RE: [fw-wiz] PKI is the pits?
From: Marcus J. Ranum (mjr_at_ranum.com)
To: "Eugene Kuznetsov" <firstname.lastname@example.org>, "'Christopher Hicks'" <email@example.com>, "'Firewall Wizards Mailing List'" <firstname.lastname@example.org> Date: Sun, 17 Oct 2004 09:53:17 -0400
Eugene Kuznetsov wrote:
>I read this, and I'm not impressed.
I agree. With the caveat that, while it's generally uncool to whine
and point and screech "PKI sucks!", a lot of people tried very
hard to stave off that particular disaster by giving heartfelt and
often excellent advice long before it was too late. The state of
PKI is a disaster because of a combination of technical people
being buttheaded, marketers over-selling a concept, and sheer
greed on the part of vendors that played a phyrric form of
"last man standing" for market dominance.
>1. in my experience, public key cryptography is far more prevalent that full
>public key infrastructure, which means that many of these additional
>complications are simply not present...
You are absolutely correct; what we see is that public key crypto
is widely used, but only in small ways that really don't give it much
meaning. Am I the only person who finds it silly that public key is
largely used to set up temporary pipes over which passwords are
exchanged? There is definite value to this, but "the cool stuff" is
exactly what doesn't work. It's maddening and saddening but may
be an unavoidable consequence of the way market forces pushed
public key into the limelight before the human factors problems
were well compensated-for.
>2. simpler protocols and solutions are far more prevalent than their more
>advanced cousins; for example, people use simple HTTP-CRL's much more than
>OCSP; sometimes "key revocation" is accomplished by simply deleting
>authorized certs from gateways or servers
Precisely; because the more complex protocols and solutions were
never considered in the light of human factors. The big vendors were
too busy rubbing their hands and thinking, "we will get $19.95 for a
certificate from every man, woman, and coke machine on earth!!!"
to think about the scalability issues in handling CRLs for a population
of any size. Indeed, CRLs were a threat to the business model of
some companies that intended to make their $19.95 every year,
which made expiring certificates more valuable. What I am saying
is that the complex technologies never happened because they
existed in a vacuum - lacking a survivable business use case
_that_made_the_vendors_happy_ the technology didn't happen
except where it happened badly. The standards bodies had no
prayer in playing in this space, because complexity is something
the IETF and ISO are historically slow in coping with, and the
patent issues made sure they were excluded from the game.

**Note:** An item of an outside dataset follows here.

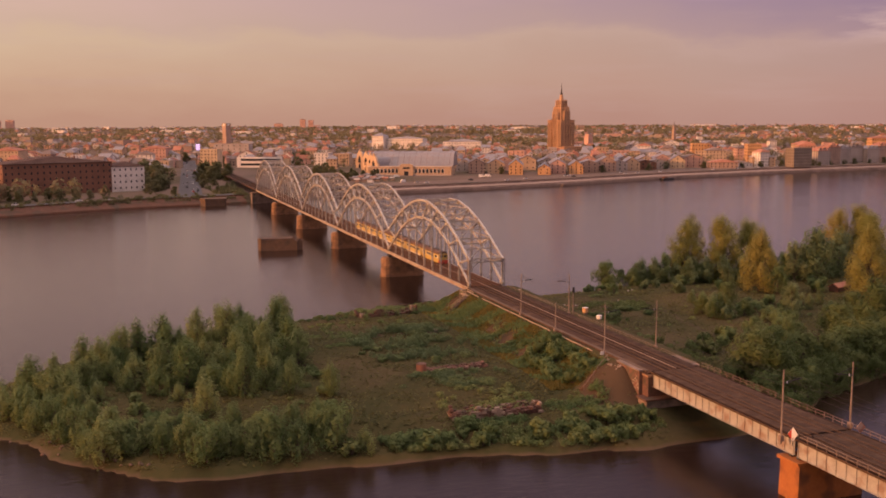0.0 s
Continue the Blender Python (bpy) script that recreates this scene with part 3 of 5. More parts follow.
# ---- approach bridge over the side channel ----
def girder_span(y0, y1):
    n = (y1 - y0)
    g = thing("girder_span", "pale plate girder span carrying two railway tracks", "bridge span", pose(0, y0, 0), group="girder spans")
    for side in (-1, 1):
        x = side * 5.1
        part("plate_girder", Shape().box((x, n / 2, 8.45), (0.1, n - 0.3, 2.7)).box((x, n / 2, 9.82), (0.55, n - 0.3, 0.08)).box((x, n / 2, 7.08), (0.55, n - 0.3, 0.08)), GIRDER, g)
        m = int(n / 2.1)
        one = Shape().box((0, 0, 0), (0.16, 0.1, 2.6)).mesh("stiffener", GIRDER)
        for k in range(m + 1):
            o = part("stiffener", one, GIRDER, g)
            o.location = (x + side * 0.12, 0.4 + (n - 0.8) * k / m, 8.45)
        part("kerb_board", Shape().box((side * 5.75, n / 2, 10.05), (0.22, n, 0.35)), OLDDECK, g)
    part("deck_floor", Shape().box((0, n / 2, 9.94), (11.3, n, 0.13)), OLDDECK, g)
    for x, w in ((-4.2, 2.1), (-2.05, 1.30), (0, 2.34), (2.05, 1.30), (4.2, 2.1)):
        part("walk_board", Shape().box((x, n / 2, 10.26), (w, n - 0.5, 0.06)), OLDDECK, g)
    for k in range(int(n / 5) + 1):
        part("floor_beam", Shape().box((0, min(0.4 + 5 * k, n - 0.4), 9.0), (10.0, 0.35, 1.4)), DARK, g)
    return g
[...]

>3. every large organization has some kind of PKI in place, although its
>penetration into all of the applications is often limited; this is probably
>because both of the challenges cited and the lack of strong business
Most of the PKIs in large organizations have happened because
someone expended so much money that _something_ had to be
done with it or jobs would have been at stake.
>4. one of the most frequent uses of "PKI" is partners connecting to
>extranets by using mutually authenticated SSL; usually there is absolutely
>no "infrastructure", other than loading authorized cert (or signing cert)
>onto the access control proxy or maybe into LDAP; revocation involves
>deleting the cert.
Correct; this is functionally the same thing as pre-exchanging
secret keys - only the key is the cert and it's "authenticated" via
a telephone call. This is still primitive cryptography, it's just
using high-tech tools: kind of like using a CNC milling machine
to implement a stone axe. In most of these cases, secret keys
would work just as well, be easier to field, have less performance
(network and compute) cost, and be much less complex.
>5. some of the work in XKMS and web services more generally does address
>some of the traditional pkI challenges, and also creates a new field of
>application for the technology; digital signatures of individual
>transactions and public key encryption are probably getting more used now
>than in the preceding 20 years, precisely because of WS-Security, SAML, etc;
>unfortunately, XKMS is not taking off as quickly as one might hope
There has to be a reason why it isn't taking off quickly. Either because
the problem it addresses isn't correctly framed or painful enough, or it
doesn't solve it well or cost-effectively - or something. Do you have
any sense of what might be going on there?